Pada umumnya, masyarakat Dayak di Pegunungan Meratus mengembangkan sistem pertanian (perladangan) yang disesuaikan dengan karakter alam sekitar mereka. Karena umumnya mereka tinggal di pegunungan, maka pertanian yang dikembangkan berbentuk perladangan. Untuk mengolah tanah yang relatif kering namun kaya unsur hara, orang Dayak Meratus membuka lahan dengan cara membakar. Lalu pada tahapan berikutnya menebarkan benih, menyiangi lahan secara rutin, menjaga padi yang tumbuh dari serangan binatang seperti kera, bangkui (kera berukuran lebih besar), dan babi hutan. Dalam setiap babak peralihan tahapan pertanian mereka menggelar ritual atau dalam bahasa lokal disebut Aruh. Tahapan Aruh berakhir ketika padi telah masuk ke Upak atau lumbung.
Sistem pertanian yang dikembangkan orang Dayak Meratus inilah yang menurut Kepala Adat Dayak Pitap, Ali Udar, sering disalahartikan sebagian orang. Orang luar sering menuding komunitas Dayak Meratus sebagai penyebab datangnya kabut asap karena mereka membuka lahan dengan cara membakar. Tudingan lainnya, orang Dayak Meratus lah yang menyebabkan hutan-hutan rusak karena perladangan berpindah yang mereka lakukan.
Ali Udar juga meminta berbagai pihak untuk tak lagi menyalahkan sistem pertanian berpindah yang dilakukan masyarakat Dayak Meratus.
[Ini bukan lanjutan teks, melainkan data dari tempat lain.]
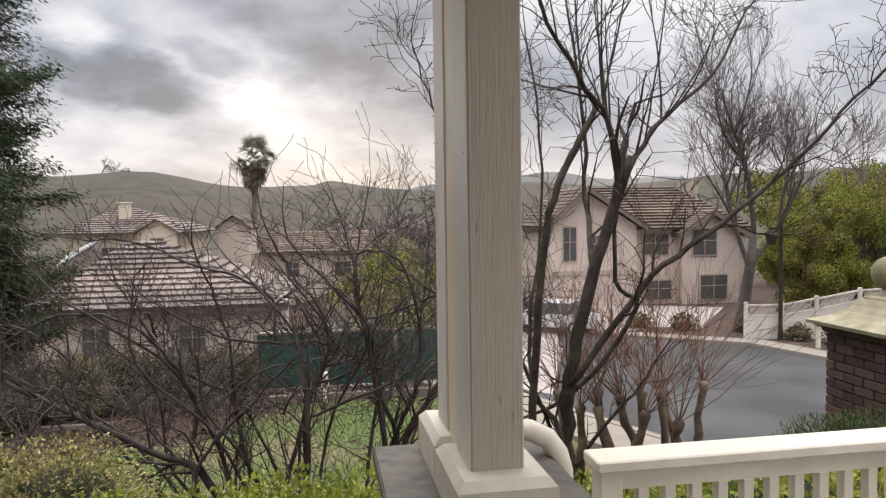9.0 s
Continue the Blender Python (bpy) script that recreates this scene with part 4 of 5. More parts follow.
# ---- tall bare street tree
big = dict(seg=5, wander=0.09, lift=0.07, tip=0.007, levels=4, kids=(7, 6, 5, 5, 0), angle=(18, 46), shrink=(0.48, 0.72), taper=0.5, bigr=0.05)
tr = Tree(5)
tr.thick.tube([(18.5, 29.3, -3.9), (18.55, 29.3, -3.2), (18.7, 29.2, -2.0), (18.85, 29, -0.4), (18.95, 29, 0.8)], [0.36, 0.27, 0.25, 0.22, 0.15], 10)
tr.limb((18.95, 29, 0.7), (0.1, 0.05, 1), 4.6, 0.14, 0, big)
tr.limb((18.87, 29, -0.9), (-0.42, 0, 1), 4.6, 0.12, 0, big)
tr.limb((18.9, 29, -0.6), (0.45, 0, 1), 4.4, 0.12, 0, big)
tr.done("bare_street_tree", "tall leafless tree with a fine rounded crown", M_STREETBARK, M_GREYTWIG)
for n, (x, y, h) in enumerate(((30, 36, 9), (9.5, 46, 8), (13, 52, 8), (4.5, 42, 7), (7, 37, 6))):
    tr = Tree(60 + n)
    c = dict(big, levels=3, kids=(6, 6, 6, 0), tip=0.012)
    tr.limb((x, y, ground_z(x, y) - 0.2), (0, 0, 1), h * 0.45, 0.2, 0, c)
    tr.limb((x, y, ground_z(x, y) + h * 0.3), (0.1, 0, 1), h * 0.5, 0.13, 0, c)
    tr.done("bare_street_tree", "bare grey tree among the houses", M_FARBARK)

# ---- conifers


def conifer(name, label, x, y, z0, h, rad, seed, material, sprays=26, cards=34, size=0.42, bare=0.0):
    r = random.Random(seed)
    t = thing(name, label, "tree")
    trunk = MB().tube([(x, y, z0 - 0.3), (x + .05, y, z0 + h * 0.5), (x, y, z0 + h)], [h * 0.013, h * 0.009, 0.03], 9)
    limbs, need = MB(), MB()
    V, F = need.v, need.f
    zz = z0 + h * bare
    while zz < z0 + h - 0.2:
        f = (zz - z0) / h
        R = rad * (1 - f) ** 0.72 * (0.86 + 0.14 * math.sin(zz * 2.1 + seed)) + 0.15
        if f < 0.25:
            R *= 0.62 + 1.5 * f
        nb = max(5, int(9 - 4 * f))
        for k in range(nb):
            a = r.uniform(0, math.tau)
            L = R * r.uniform(0.62, 1.1)
            droop = r.uniform(-0.32, 0.02)
            pts = []
            for i in range(5):
                s = i / 4
                pts.append(Vector((x + math.cos(a) * L * s, y + math.sin(a) * L * s, zz + L * (droop * s + 0.26 * s * s))))
            limbs.tube(pts, [0.035 * (1 - f) + 0.012, 0.028, 0.02, 0.013, 0.006], 4, False)
            for c in range(int(cards * (0.35 + L / rad))):
                s = r.uniform(0.2, 1.02) ** 0.8
                i = min(3, int(s * 4))
                p = pts[i].lerp(pts[i + 1], s * 4 - i)
                da = a + r.gauss(0, 0.75)
                d = Vector((math.cos(da), math.sin(da), r.gauss(-0.12, 0.2))).normalized()
                q = p + Vector((r.gauss(0, .2), r.gauss(0, .2), r.gauss(0, .13)))
                w = Vector((-d.y, d.x, r.gauss(0, 0.5))).normalized() * size * r.uniform(0.09, 0.17)
                e = q + d * size * r.uniform(0.6, 1.25) + Vector((0, 0, -0.05))
                j = len(V)
                V.extend([tuple(q), tuple(q.lerp(e, .45) + w), tuple(e), tuple(q.lerp(e, .45) - w)])
                F.append((j, j + 1, j + 2, j + 3))
        zz += h * r.uniform(0.011, 0.019)
    part("trunk", trunk, M_BARK, t)
    part("branchwork", limbs.raw("branchwork"), M_BARK, t)
    part("foliage", need.raw("foliage"), material, t)
    return t


conifer("redwood_tree", "tall dark green redwood with drooping layered branches", -9.9, 22, -4.2, 20, 4.4, 3, M_FIR, cards=540, size=0.175)
conifer("redwood_tree", "dark green redwood behind the side hedge", -16.5, 22.5, -4.2, 18, 4.2, 8, M_FIR, cards=420, size=0.18, bare=0.17)
conifer("pine_tree", "tall grey-green pine beyond the white fence", 46.5, 46, -4.5, 24, 4.6, 9, M_PINE, cards=46, size=0.8, bare=0.2)
for x, y, h in ((-17.5, 58, 5), (-18.6, 60, 4)):
    conifer("cypress_tree", "small dark cypress by a far house", x, y, -6.5, h + 3, 1.0, 12 + h, M_FIR, cards=8, size=0.6)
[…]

“Itu bukan berpindah semaunya. Pindah tempat berladang ada ritual dan periodenya. Biasanya kami akan kembali ke tempat semula membuka ladang dalam waktu tujuh sampai 15 tahun. Karena itu, ini bukan perladangan berpindah. Tapi perladangan gilir balik. Kami kembali ke tempat asal membuka ladang dengan hitungan tertentu," ujarnya.
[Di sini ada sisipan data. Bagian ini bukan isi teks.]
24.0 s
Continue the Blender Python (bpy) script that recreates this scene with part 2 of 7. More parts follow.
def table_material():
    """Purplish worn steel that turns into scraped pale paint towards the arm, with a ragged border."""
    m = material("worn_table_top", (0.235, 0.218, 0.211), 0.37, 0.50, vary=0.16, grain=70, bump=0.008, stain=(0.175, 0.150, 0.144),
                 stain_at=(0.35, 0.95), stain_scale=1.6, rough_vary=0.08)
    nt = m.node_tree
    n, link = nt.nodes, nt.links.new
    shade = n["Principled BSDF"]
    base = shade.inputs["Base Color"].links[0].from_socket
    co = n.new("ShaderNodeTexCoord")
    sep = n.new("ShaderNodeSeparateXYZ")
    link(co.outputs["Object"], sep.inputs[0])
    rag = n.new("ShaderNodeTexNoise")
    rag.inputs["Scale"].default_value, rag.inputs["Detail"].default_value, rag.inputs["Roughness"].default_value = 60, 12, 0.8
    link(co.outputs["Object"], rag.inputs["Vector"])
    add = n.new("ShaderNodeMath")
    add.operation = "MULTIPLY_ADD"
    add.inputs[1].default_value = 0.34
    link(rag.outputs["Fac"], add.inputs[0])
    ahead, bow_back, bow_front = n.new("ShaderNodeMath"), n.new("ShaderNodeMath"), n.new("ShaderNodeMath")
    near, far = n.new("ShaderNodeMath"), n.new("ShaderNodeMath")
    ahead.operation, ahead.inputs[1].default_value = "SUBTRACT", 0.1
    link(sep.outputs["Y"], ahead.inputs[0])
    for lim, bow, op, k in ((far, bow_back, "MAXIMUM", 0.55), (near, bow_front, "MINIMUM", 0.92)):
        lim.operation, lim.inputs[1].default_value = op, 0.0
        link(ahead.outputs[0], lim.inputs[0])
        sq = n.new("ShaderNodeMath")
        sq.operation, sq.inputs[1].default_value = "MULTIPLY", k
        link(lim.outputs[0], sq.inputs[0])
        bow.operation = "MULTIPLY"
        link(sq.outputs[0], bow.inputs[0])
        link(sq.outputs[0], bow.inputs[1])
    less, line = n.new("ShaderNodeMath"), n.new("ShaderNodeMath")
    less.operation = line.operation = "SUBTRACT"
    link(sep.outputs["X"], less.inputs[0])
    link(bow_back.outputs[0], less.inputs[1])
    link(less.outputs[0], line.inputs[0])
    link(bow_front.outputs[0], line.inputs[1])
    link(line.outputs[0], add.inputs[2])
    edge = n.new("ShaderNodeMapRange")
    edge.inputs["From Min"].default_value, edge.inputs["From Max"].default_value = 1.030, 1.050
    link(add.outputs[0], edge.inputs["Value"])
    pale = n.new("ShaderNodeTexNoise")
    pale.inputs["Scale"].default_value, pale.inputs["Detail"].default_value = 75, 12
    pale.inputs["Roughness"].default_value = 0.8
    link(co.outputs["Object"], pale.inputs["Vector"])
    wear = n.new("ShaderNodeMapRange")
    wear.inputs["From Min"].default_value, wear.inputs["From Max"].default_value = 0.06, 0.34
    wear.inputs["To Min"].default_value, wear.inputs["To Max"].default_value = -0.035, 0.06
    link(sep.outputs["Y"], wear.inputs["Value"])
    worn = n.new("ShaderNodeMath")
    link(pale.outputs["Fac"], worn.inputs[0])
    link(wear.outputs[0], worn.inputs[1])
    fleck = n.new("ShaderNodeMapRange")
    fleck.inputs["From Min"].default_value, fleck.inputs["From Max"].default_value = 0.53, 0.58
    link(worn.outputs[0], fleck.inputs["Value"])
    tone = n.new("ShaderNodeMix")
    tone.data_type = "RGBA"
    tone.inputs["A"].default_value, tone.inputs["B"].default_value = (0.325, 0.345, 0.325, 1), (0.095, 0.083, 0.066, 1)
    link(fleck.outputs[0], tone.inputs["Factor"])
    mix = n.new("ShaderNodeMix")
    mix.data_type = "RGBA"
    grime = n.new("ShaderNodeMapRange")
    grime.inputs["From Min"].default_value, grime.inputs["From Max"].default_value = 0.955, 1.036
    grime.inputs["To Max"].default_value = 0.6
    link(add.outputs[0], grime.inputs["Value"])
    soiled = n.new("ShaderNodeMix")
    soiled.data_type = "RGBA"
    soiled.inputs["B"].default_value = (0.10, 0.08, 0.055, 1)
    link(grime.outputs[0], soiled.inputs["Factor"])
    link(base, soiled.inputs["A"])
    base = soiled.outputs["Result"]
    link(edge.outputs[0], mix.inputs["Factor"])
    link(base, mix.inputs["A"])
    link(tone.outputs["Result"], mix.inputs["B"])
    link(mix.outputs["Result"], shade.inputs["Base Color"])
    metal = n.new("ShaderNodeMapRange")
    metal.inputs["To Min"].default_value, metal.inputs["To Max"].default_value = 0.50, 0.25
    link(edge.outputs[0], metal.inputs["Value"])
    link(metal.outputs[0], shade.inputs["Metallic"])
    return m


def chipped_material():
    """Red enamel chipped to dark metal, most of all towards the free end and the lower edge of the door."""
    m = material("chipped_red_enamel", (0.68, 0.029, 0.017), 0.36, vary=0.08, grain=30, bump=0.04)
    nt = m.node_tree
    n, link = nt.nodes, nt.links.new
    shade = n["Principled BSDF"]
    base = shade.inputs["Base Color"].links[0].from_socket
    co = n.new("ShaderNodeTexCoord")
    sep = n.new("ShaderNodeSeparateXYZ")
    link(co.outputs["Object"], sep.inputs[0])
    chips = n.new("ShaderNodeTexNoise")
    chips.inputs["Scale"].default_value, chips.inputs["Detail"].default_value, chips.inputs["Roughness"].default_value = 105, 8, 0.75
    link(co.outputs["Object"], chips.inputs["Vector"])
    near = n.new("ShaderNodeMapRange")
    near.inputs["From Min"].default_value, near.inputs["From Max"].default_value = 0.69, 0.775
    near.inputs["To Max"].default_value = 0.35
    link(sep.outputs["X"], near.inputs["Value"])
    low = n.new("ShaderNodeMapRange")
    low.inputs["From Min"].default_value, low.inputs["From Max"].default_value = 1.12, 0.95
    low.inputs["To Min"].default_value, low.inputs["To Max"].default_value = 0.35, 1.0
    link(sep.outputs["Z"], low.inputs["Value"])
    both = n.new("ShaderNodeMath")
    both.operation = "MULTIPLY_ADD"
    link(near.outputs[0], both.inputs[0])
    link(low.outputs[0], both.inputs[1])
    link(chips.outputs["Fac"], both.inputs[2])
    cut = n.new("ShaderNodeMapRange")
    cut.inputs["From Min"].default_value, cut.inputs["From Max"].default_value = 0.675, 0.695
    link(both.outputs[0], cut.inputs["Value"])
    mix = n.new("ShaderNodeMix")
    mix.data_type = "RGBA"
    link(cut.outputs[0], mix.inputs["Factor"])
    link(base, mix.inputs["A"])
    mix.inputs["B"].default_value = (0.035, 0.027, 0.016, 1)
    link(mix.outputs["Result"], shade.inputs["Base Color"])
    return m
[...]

Secara hukum, pembukaan lahan dengan cara membakar sendiri sebenarnya telah dilarang oleh pemerintah. Namun, ada pengecualian dalam pelaksanaan kebijakan ini, yaitu bahwa ada perlindungan terhadap kearifan lokal masyarakat terkait pembukaan lahan.
Menurut Undang Undang Nomor 32/Tahun 2009 tentang Perlindungan dan Pengelolaan Lingkungan Hidup Pasal 69 ayat 1 poin h, setiap orang dilarang melakukan pembukaan lahan dengan cara membakar. Pasal ini disertai dengan ancaman hukuman pidana dan penjara yang tak pelak menjadi “teror” bagi para petani di berbagai wilayah di Kalimantan Selatan. Namun ayat 2 pada pasal yang sama mengatur bahwa, “Ketentuan sebagaimana dimaksud pada ayat (1) huruf h memperhatikan dengan sungguh- sungguh kearifan lokal di daerah masing- masing.”
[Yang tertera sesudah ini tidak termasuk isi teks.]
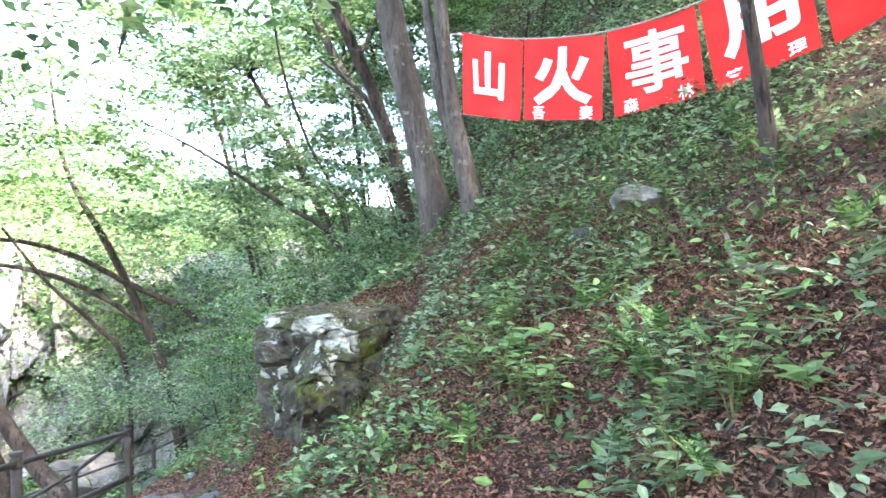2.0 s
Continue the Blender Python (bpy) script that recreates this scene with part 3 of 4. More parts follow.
for k, (x, y, z, a, b, c0, r) in enumerate([(-14.6, 18.6, -4.4, 1.5, 1.0, 0.8, 30), (-13.2, 17.4, -4.8, 1.3, 0.9, 0.6, 70), (-12.2, 18.9, -4.5, 1.5, 1.1, 0.8, 10), (-11.0, 17.6, -4.8, 1.2, 0.8, 0.6, 120), (-15.9, 15.8, -4.5, 1.3, 1.0, 0.8, 200), (-14.2, 15.4, -4.9, 1.0, 0.8, 0.5, 160), (-12.4, 15.6, -5.0, 1.1, 0.7, 0.45, 40), (-13.2, 19.9, -3.7, 1.6, 1.0, 1.2, 15), (-16.9, 14.3, -4.5, 1.2, 0.9, 0.7, 80), (-10.2, 19.6, -4.2, 1.3, 1.0, 0.9, 60), (-13.3, 14.0, -5.0, 0.8, 0.6, 0.4, 20), (-14.9, 13.4, -5.0, 0.9, 0.6, 0.45, 100)]):
    boulder("stream_rock", "broad grey rock at the foot of the waterfall", SHADED_STONE, (x, y, z), (a, b, c0), (12 * math.sin(k), 14 * math.cos(2 * k), r), 90 + k, 5, 34, 0.13, smooth=False)


# ---- fence ----
def pipe(a, b, r, sides=12):
    a, b = np.array(a, float), np.array(b, float)
    pts = [a + (b - a) * t for t in (0, 0.5, 1)]
    return tube(pts, [r] * 3, 6, sides)


def fence(label, posts, gap=0.42, height=0.85, rails=True):
    """Posts (x, y, z of the top) with two pipe rails; each post, cap, rail and clamp is a part."""
    f = thing("fence", label, "fence")
    for k, p in enumerate(posts):
        p = np.array(p, float)
        foot = min(gz(p[0], p[1]) - 0.15, p[2] - height)
        post = piece("post", tube_mesh("post", IRON, pipe((p[0], p[1], foot), (p[0], p[1], p[2] + 0.03), 0.034)), f)
        piece("cap", tube_mesh("cap", IRON, pipe((p[0], p[1], p[2] + 0.02), (p[0], p[1], p[2] + 0.045), 0.042)), post)
        for dz in (-0.03, -0.03 - gap):
            piece("clamp", tube_mesh("clamp", IRON, pipe((p[0], p[1], p[2] + dz - 0.035), (p[0], p[1], p[2] + dz + 0.035), 0.041)), post)
        if k:
            for dz in (-0.03, -0.03 - gap):
                piece("rail", tube_mesh("rail", IRON, pipe(posts[k - 1] + np.array([0, 0, dz]), p + np.array([0, 0, dz]), 0.0215)), f)
    return f


A, C = (-3.46, 6.286, 0.18), (-5.03, 7.75, -0.52)
D, E = (-8.71, 11.08, -1.79), (-6.2, 11.56, -1.04)
fence("dark pipe railing with two rails along the path edge", [(-2.55, 2.2, 0.5), (-2.98, 4.2, 0.36), A, C, (-6.6, 6.64, -1.44), (-8.1, 5.6, -2.3)])
fence("dark pipe railing with two rails above the stream", [(-13.6, 9.9, -2.6), (-11.3, 10.5, -2.2), D, E, (-4.7, 12.5, -0.44), (-3.3, 13.1, 0.35)])


# ---- trees ----
def sprays(name, mat, middle, spread, n, leaf, seed, clusters=28, flat=0.45):
    """Leaves in flat layered sprays round a middle."""
    rs = np.random.RandomState(seed)
    cs = np.asarray(middle) + (rs.rand(clusters, 3) * 2 - 1) * np.asarray(spread)
    m = rs.randint(0, clusters, n)
    g = rs.randn(n, 3) * np.array([flat, flat, 0.06])
    ax = rs.randn(clusters, 2) * 0.25
    g[:, 2] += (g[:, :2] * ax[m]).sum(1) - 0.12 * (g[:, :2] ** 2).sum(1)
    return leaves(name, mat, cs[m] + g, leaf * (0.6 + 0.8 * rs.rand(n)), tilt=0.4, rs=rs, simple=True, width=0.55)


def crown_points(centres, n, rad, rs):
    c = np.asarray(centres, float)
    k = rs.randint(0, len(c), n)
    # sprays: flat layers of leaves round each centre
    p = rs.randn(n, 3) * np.array([1, 1, 0.38]) * rad
    return c[k] + p


def tree(label, limbs, mat, leaf_mat=None, centres=(), n_leaves=0, rad=0.5, leaf=0.08, seed=0, name="tree", rough=0.06, flare=0.5, sides=14):
    """Limbs: lists of (x, y, z, radius); the first is the trunk."""
    t = thing(name, label, "tree")
    for k, l in enumerate(limbs):
        l = np.array(l, float)
        n = max(8, int(np.linalg.norm(np.diff(l[:, :3], axis=0), axis=1).sum() * 10))
        piece("trunk" if k == 0 else "limb", tube_mesh("trunk", mat, tube(l[:, :3], l[:, 3], min(n, 70), sides if k == 0 else 9, rough, seed + k, flare if k == 0 else 0)), t)
    if n_leaves:
        rs = np.random.RandomState(seed + 100)
        piece("crown", leaves("crown", leaf_mat, crown_points(centres, n_leaves, rad, rs), leaf * (0.6 + 0.8 * rs.rand(n_leaves)), tilt=0.45, rs=rs), t)
    return t


forked = tree("leaning forked brown tree standing at the railing", [
    [(-7.3, 10.85, -2.2, 0.172), (-7.35, 10.85, -1.75, 0.148), (-8.07, 10.98, -1.14 + 0.1, 0.135), (-8.8, 10.9, 0.05, 0.135), (-9.3, 10.8, 0.98, 0.156)],
    [(-9.2, 10.82, 0.8, 0.123), (-9.45, 10.65, 1.3, 0.115), (-9.87, 10.22, 2.05, 0.098), (-10.6, 9.8, 3.6, 0.074), (-11.4, 9.4, 5.6, 0.033)],
    [(-9.22, 10.82, 0.8, 0.123), (-9.4, 10.83, 1.4, 0.123), (-9.51, 10.86, 2.05, 0.115), (-9.6, 11.0, 3.8, 0.090), (-9.4, 11.2, 6.5, 0.041)]],
    DARK_BARK, seed=1)
piece("crown", sprays("crown", LEAF_BRIGHT, (-10.6, 10.4, 4.8), (2.6, 2.2, 1.6), 7000, 0.1, 2, 34), forked)
tree("dark upright tree trunk behind the leaning one", [
    [(-8.75, 11.45, -2.5, 0.187), (-8.8, 11.4, -1.81, 0.162), (-9.4, 11.25, -0.26, 0.145), (-9.75, 11.1, 0.9, 0.128), (-10.2, 11.0, 3.0, 0.102), (-10.6, 10.8, 6, 0.043)]], DARK_BARK, LEAF, [(-10.6, 10.8, 6), (-10, 11.5, 5.5)], 2500, 0.9, 0.09, 5)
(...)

Perlindungan terhadap kearifan lokal ini juga tertuang dalam Peraturan Menteri Negara Lingkungan Hidup Nomor 10/Tahun 2010 Tentang Mekanisme Pencegahan Pencemaran dan Kerusakan Lingkungan Hidup. Dalam Pasal 4 ayat 1 dan 2 Peraturan Menteri ini mengizinkan masyarakat adat membakar lahan dengan sejumlah syarat tertentu. Syarat-syarat tersebut antara lain adalah pembakaran lahan dengan luas lahan maksimum 2 ha per kepala keluarga untuk ditanami jenis varietas lokal wajib memberitahukan kepada kepala desa. Kepala desa menyampaikan pemberitahuan tersebut kepada instansi yang menyelenggarakan urusan pemerintahan di bidang perlindungan dan pengelolaan lingkungan hidup kabupaten/kota. Syarat yang perlu diperhatikan juga adalah bahwa pemberian izin pembakaran lahan tersebut tidak diperbolehkan pada kondisi curah hujan di bawah normal, kemarau panjang dan iklim kering.
Berdasarkan peraturan perundang-undangan ini jelas ada semacam pengecualian dalam hal membakar untuk membuka lahan pertanian bagi masyarakat adat. Tentu dengan syarat tertentu. Namun, di Kalsel khususnya, sosialisasi tentang membakar lahan yang diyakini pemerintah sebagai salah satu penyebab munculnya kabut asap, berlangsung tak seimbang. Sanksi, larangan, dan ancaman ditulis dengan tinta lebih tebal, dibanding memberi ruang bagi masyarakat adat.